Make an exact copy of all the material below, apart from the pictures.

====== Data section

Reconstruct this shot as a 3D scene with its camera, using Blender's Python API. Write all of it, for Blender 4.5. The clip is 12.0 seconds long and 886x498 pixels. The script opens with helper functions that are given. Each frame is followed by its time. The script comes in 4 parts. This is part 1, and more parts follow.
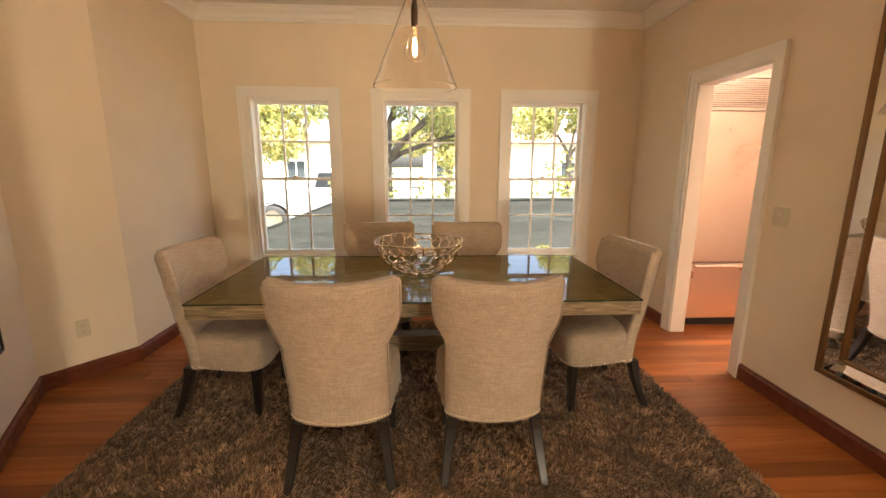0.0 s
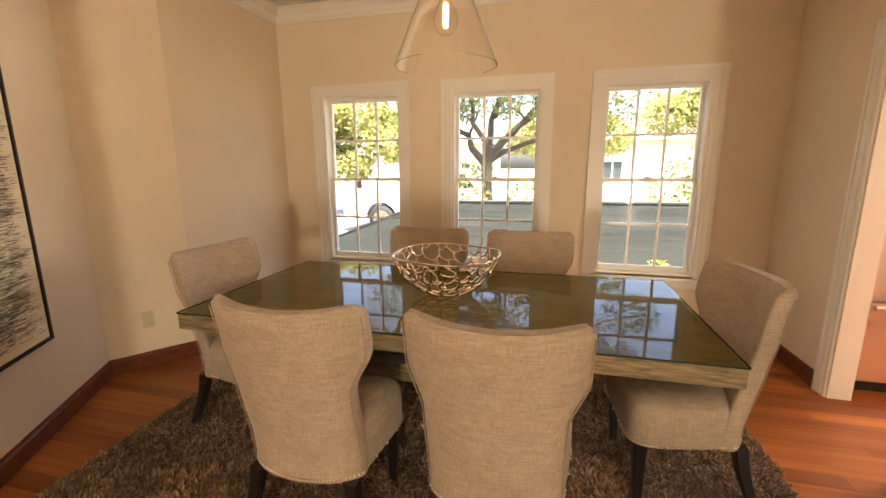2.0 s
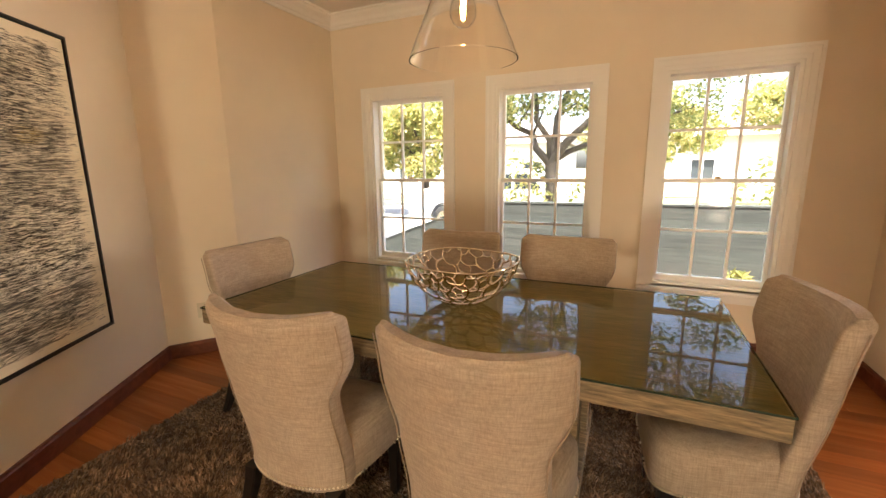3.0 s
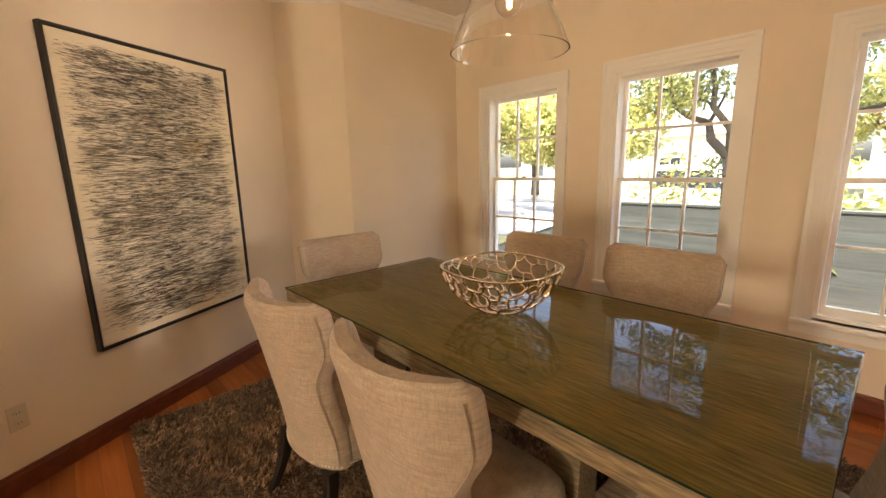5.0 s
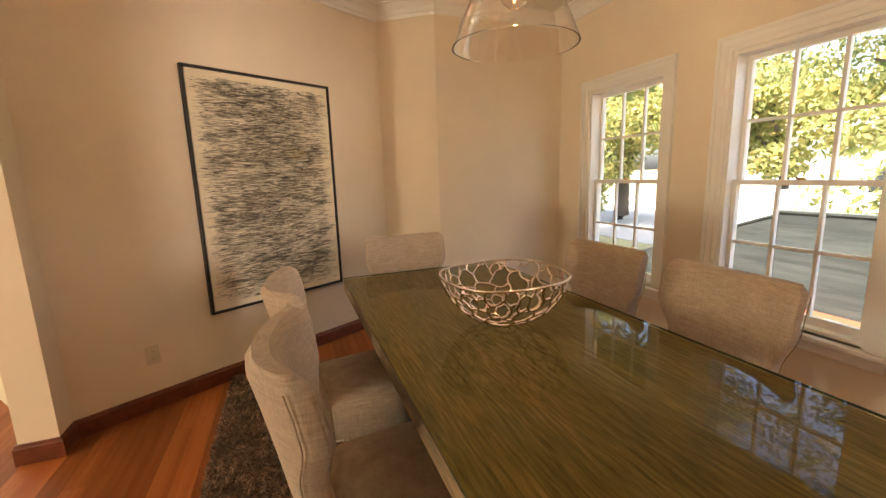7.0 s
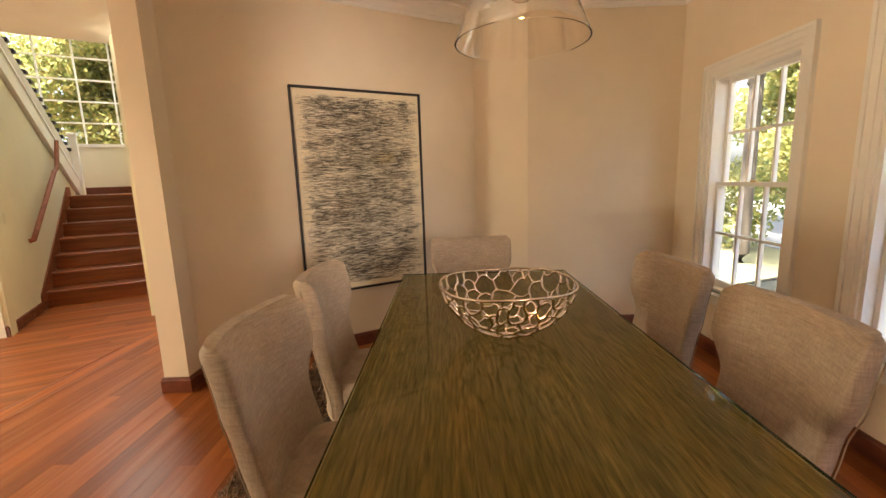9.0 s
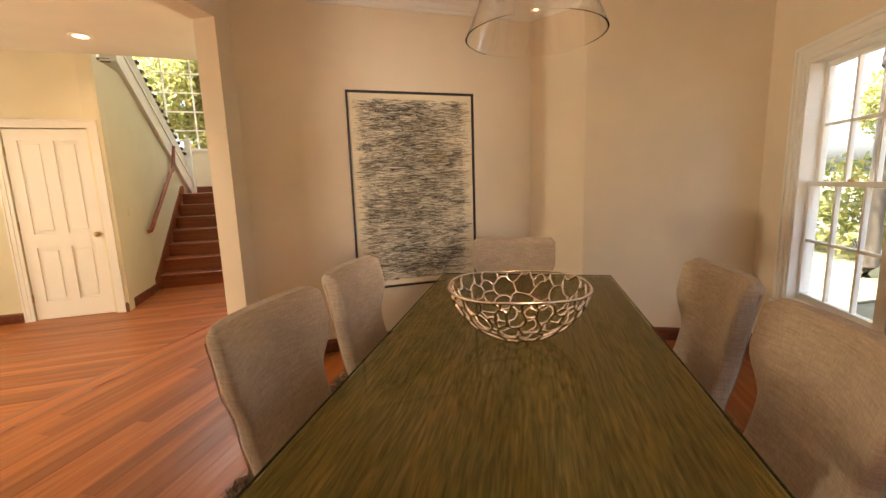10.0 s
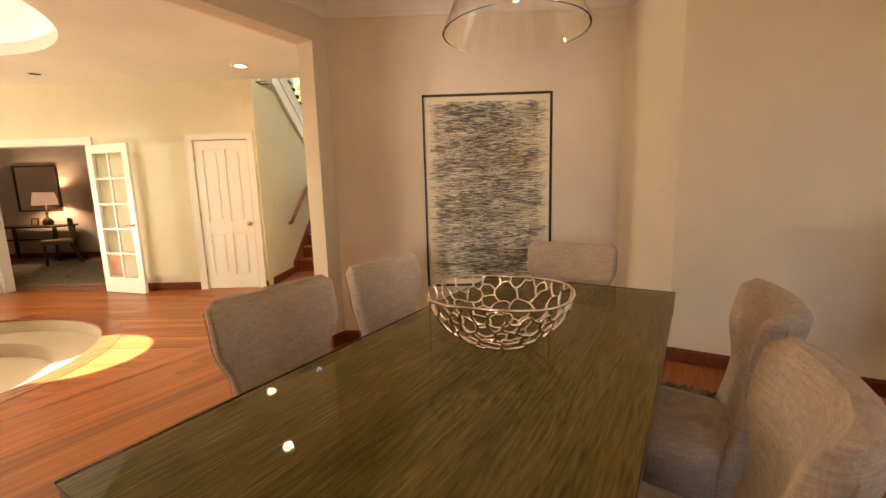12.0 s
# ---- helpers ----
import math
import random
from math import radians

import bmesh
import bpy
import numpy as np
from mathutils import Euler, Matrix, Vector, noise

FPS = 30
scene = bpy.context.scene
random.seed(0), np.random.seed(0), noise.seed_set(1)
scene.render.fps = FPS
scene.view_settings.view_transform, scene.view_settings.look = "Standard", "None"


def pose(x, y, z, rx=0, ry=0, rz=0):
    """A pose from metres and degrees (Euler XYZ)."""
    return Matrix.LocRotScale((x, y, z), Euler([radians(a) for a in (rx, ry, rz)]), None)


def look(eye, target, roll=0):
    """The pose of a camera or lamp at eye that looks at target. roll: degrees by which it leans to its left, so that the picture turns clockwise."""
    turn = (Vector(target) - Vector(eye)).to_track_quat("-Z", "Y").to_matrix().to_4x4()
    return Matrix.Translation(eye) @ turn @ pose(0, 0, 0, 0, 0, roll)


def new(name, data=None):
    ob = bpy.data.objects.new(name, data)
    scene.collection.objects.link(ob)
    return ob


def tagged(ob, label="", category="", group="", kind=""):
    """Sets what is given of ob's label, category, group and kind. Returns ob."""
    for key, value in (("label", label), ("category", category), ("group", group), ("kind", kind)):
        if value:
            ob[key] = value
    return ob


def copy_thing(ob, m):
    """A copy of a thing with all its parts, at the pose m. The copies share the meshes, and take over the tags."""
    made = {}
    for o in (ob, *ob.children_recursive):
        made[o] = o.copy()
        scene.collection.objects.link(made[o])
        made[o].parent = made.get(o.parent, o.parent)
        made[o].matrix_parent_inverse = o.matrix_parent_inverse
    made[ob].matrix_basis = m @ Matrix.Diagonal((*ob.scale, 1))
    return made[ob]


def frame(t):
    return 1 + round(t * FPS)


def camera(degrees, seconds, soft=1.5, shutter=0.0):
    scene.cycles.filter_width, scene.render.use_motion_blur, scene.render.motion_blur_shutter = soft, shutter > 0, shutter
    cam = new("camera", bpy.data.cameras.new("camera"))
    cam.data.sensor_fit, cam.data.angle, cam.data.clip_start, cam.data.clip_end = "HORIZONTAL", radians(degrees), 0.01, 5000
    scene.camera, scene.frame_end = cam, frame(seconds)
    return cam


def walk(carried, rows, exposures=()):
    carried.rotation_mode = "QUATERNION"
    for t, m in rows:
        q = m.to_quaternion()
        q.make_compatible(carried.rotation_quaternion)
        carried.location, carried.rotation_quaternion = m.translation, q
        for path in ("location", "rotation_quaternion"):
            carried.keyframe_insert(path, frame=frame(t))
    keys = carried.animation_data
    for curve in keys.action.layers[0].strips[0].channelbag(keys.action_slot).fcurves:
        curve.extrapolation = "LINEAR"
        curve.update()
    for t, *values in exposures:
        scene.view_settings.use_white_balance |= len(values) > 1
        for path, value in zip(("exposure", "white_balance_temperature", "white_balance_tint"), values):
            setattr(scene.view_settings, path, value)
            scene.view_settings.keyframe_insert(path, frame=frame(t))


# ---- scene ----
cam = camera(93.9, 12.0)
METRES, EYE, TILT, LEAN, TURN = 3.675, 1.41, 0.0, 0.0, -2.7
ROWS = [
    (0.0, 0.0, 0.0, 0.0, 0.04, -11.35, -0.22),
    (0.5, 0.0302, 0.0383, -0.0013, 3.47, -11.26, -0.15),
    (1.0, 0.0573, 0.0767, -0.0054, 7.6, -11.22, 0.03),
    (1.5, 0.0843, 0.1134, -0.0067, 11.82, -11.14, 0.22),
    (2.0, 0.1134, 0.1445, -0.0054, 16.77, -11.19, 0.3),
    (2.5, 0.1457, 0.174, -0.0028, 21.54, -11.13, 0.47),
    (3.0, 0.1723, 0.199, -0.0053, 26.9, -11.08, 0.68),
    (5.0, 0.2867, 0.3094, -0.0038, 50.31, -11.09, 1.28),
    (5.5, 0.3139, 0.3451, -0.0047, 56.17, -10.91, 1.49),
    (6.0, 0.3389, 0.3838, -0.005, 61.25, -10.71, 1.58),
    (6.5, 0.3566, 0.4234, -0.0082, 66.46, -10.51, 1.63),
    (7.0, 0.3702, 0.4677, -0.0079, 72.23, -10.25, 1.7),
    (9.0, 0.3917, 0.6263, -0.0089, 93.2, -9.58, 1.84),
    (9.5, 0.3867, 0.6635, -0.012, 98.7, -9.3, 1.81),
    (10.0, 0.382, 0.6996, -0.0118, 104.55, -9.22, 1.86),
    (10.5, 0.3731, 0.7394, -0.0116, 109.76, -9.06, 1.84),
    (11.0, 0.359, 0.7783, -0.0145, 114.77, -8.87, 1.75),
    (11.5, 0.3407, 0.8152, -0.0159, 119.73, -8.69, 1.66),
    (12.0, 0.3232, 0.848, -0.0148, 124.01, -8.64, 1.59),
]
walk(cam, [(t, pose(0, 0, EYE, TILT, LEAN, TURN) @ pose(METRES * x, METRES * y, METRES * z, 90 + pitch, roll, yaw)) for t, x, y, z, yaw, pitch, roll in ROWS], [(0.0, 3.04), (5.0, 3.02), (9.0, 2.99), (12.0, 2.99)])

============

Exercise result.
Reconstruct this shot as a 3D scene with its camera, using Blender's Python API. Write all of it, for Blender 4.5. The clip is 12.0 seconds long and 886x498 pixels. The script opens with helper functions that are given. Each frame is followed by its time. The script comes in 4 parts. This is part 1, and more parts follow.
0.0 s
2.0 s
3.0 s
5.0 s
7.0 s
9.0 s
10.0 s
12.0 s
# ---- helpers ----
import math
import random
from math import radians

import bmesh
import bpy
import numpy as np
from mathutils import Euler, Matrix, Vector, noise

FPS = 30
scene = bpy.context.scene
random.seed(0), np.random.seed(0), noise.seed_set(1)
scene.render.fps = FPS
scene.view_settings.view_transform, scene.view_settings.look = "Standard", "None"


def pose(x, y, z, rx=0, ry=0, rz=0):
    """A pose from metres and degrees (Euler XYZ)."""
    return Matrix.LocRotScale((x, y, z), Euler([radians(a) for a in (rx, ry, rz)]), None)


def look(eye, target, roll=0):
    """The pose of a camera or lamp at eye that looks at target. roll: degrees by which it leans to its left, so that the picture turns clockwise."""
    turn = (Vector(target) - Vector(eye)).to_track_quat("-Z", "Y").to_matrix().to_4x4()
    return Matrix.Translation(eye) @ turn @ pose(0, 0, 0, 0, 0, roll)


def new(name, data=None):
    ob = bpy.data.objects.new(name, data)
    scene.collection.objects.link(ob)
    return ob


def tagged(ob, label="", category="", group="", kind=""):
    """Sets what is given of ob's label, category, group and kind. Returns ob."""
    for key, value in (("label", label), ("category", category), ("group", group), ("kind", kind)):
        if value:
            ob[key] = value
    return ob


def copy_thing(ob, m):
    """A copy of a thing with all its parts, at the pose m. The copies share the meshes, and take over the tags."""
    made = {}
    for o in (ob, *ob.children_recursive):
        made[o] = o.copy()
        scene.collection.objects.link(made[o])
        made[o].parent = made.get(o.parent, o.parent)
        made[o].matrix_parent_inverse = o.matrix_parent_inverse
    made[ob].matrix_basis = m @ Matrix.Diagonal((*ob.scale, 1))
    return made[ob]


def frame(t):
    return 1 + round(t * FPS)


def camera(degrees, seconds, soft=1.5, shutter=0.0):
    scene.cycles.filter_width, scene.render.use_motion_blur, scene.render.motion_blur_shutter = soft, shutter > 0, shutter
    cam = new("camera", bpy.data.cameras.new("camera"))
    cam.data.sensor_fit, cam.data.angle, cam.data.clip_start, cam.data.clip_end = "HORIZONTAL", radians(degrees), 0.01, 5000
    scene.camera, scene.frame_end = cam, frame(seconds)
    return cam


def walk(carried, rows, exposures=()):
    carried.rotation_mode = "QUATERNION"
    for t, m in rows:
        q = m.to_quaternion()
        q.make_compatible(carried.rotation_quaternion)
        carried.location, carried.rotation_quaternion = m.translation, q
        for path in ("location", "rotation_quaternion"):
            carried.keyframe_insert(path, frame=frame(t))
    keys = carried.animation_data
    for curve in keys.action.layers[0].strips[0].channelbag(keys.action_slot).fcurves:
        curve.extrapolation = "LINEAR"
        curve.update()
    for t, *values in exposures:
        scene.view_settings.use_white_balance |= len(values) > 1
        for path, value in zip(("exposure", "white_balance_temperature", "white_balance_tint"), values):
            setattr(scene.view_settings, path, value)
            scene.view_settings.keyframe_insert(path, frame=frame(t))


# ---- scene ----
cam = camera(93.9, 12.0)
METRES, EYE, TILT, LEAN, TURN = 3.675, 1.41, 0.0, 0.0, -2.7
ROWS = [
    (0.0, 0.0, 0.0, 0.0, 0.04, -11.35, -0.22),
    (0.5, 0.0302, 0.0383, -0.0013, 3.47, -11.26, -0.15),
    (1.0, 0.0573, 0.0767, -0.0054, 7.6, -11.22, 0.03),
    (1.5, 0.0843, 0.1134, -0.0067, 11.82, -11.14, 0.22),
    (2.0, 0.1134, 0.1445, -0.0054, 16.77, -11.19, 0.3),
    (2.5, 0.1457, 0.174, -0.0028, 21.54, -11.13, 0.47),
    (3.0, 0.1723, 0.199, -0.0053, 26.9, -11.08, 0.68),
    (5.0, 0.2867, 0.3094, -0.0038, 50.31, -11.09, 1.28),
    (5.5, 0.3139, 0.3451, -0.0047, 56.17, -10.91, 1.49),
    (6.0, 0.3389, 0.3838, -0.005, 61.25, -10.71, 1.58),
    (6.5, 0.3566, 0.4234, -0.0082, 66.46, -10.51, 1.63),
    (7.0, 0.3702, 0.4677, -0.0079, 72.23, -10.25, 1.7),
    (9.0, 0.3917, 0.6263, -0.0089, 93.2, -9.58, 1.84),
    (9.5, 0.3867, 0.6635, -0.012, 98.7, -9.3, 1.81),
    (10.0, 0.382, 0.6996, -0.0118, 104.55, -9.22, 1.86),
    (10.5, 0.3731, 0.7394, -0.0116, 109.76, -9.06, 1.84),
    (11.0, 0.359, 0.7783, -0.0145, 114.77, -8.87, 1.75),
    (11.5, 0.3407, 0.8152, -0.0159, 119.73, -8.69, 1.66),
    (12.0, 0.3232, 0.848, -0.0148, 124.01, -8.64, 1.59),
]
walk(cam, [(t, pose(0, 0, EYE, TILT, LEAN, TURN) @ pose(METRES * x, METRES * y, METRES * z, 90 + pitch, roll, yaw)) for t, x, y, z, yaw, pitch, roll in ROWS], [(0.0, 3.04), (5.0, 3.02), (9.0, 2.99), (12.0, 2.99)])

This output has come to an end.